NE SOYEZ PAS AVEUGLES, C'EST JUSTEMENT CE QU'ON VOUS VEND!!!!!!!!!!! Dans cette vie elle sera partout à vos trousses!
Ne plus manger?
Ne plus contrôler sa propre vie?
Ne plus dormir?
C'est ce qui m'a fait quitter l'entreprise de jambon qui pressait le citron entre 2004 et 2009 en exigeant plus de 60 heures de job (37,5 payées) par semaine et qui me donnait un laptop en toute fin, pour continuer à la maison (ce qui m'a plongé vers le gouffre mental).
MORT AU CANNIBALISME!
Suis-je le seul à y voir extraordinairement malsain?
Suis-je à ce point martien?
On ne dynamitera pas une compagnie aux idées comme celles de Fiverr. Bien au contraire.
On lui fera faire 110 millions sur les marchés!
Et vous ne comprenez pas les racines du terrorisme?

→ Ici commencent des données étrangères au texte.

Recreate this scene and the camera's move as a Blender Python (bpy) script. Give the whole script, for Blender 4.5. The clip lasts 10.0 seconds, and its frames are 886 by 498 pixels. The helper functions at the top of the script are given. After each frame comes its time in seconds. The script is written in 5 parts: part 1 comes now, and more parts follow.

Je cherche un salaire secondaire en ce moment. Je survole assez rapidement le site InfopresseJobs qui m'offre tous les jours 11 ou 12 emplois disponibles. L'univers de la programmation informatique ou le marketing est absolument partout. 100% des jobs. Ces portes sont fermées/barrées pour moi. Clés perdues.
Maintenant je commence à me dire que je ne travaillerai plus jamais ailleurs que de mon sous-sol.
Pas assez zombie, ni cannibale.
Mort-vivant, tellement vivant.
Mais tellement tellement tellement vivant!
Mais le marché du travail ne recherche plus la vie,
il recherche la mort.
Je n'ai pas ça en moi avant longtemps.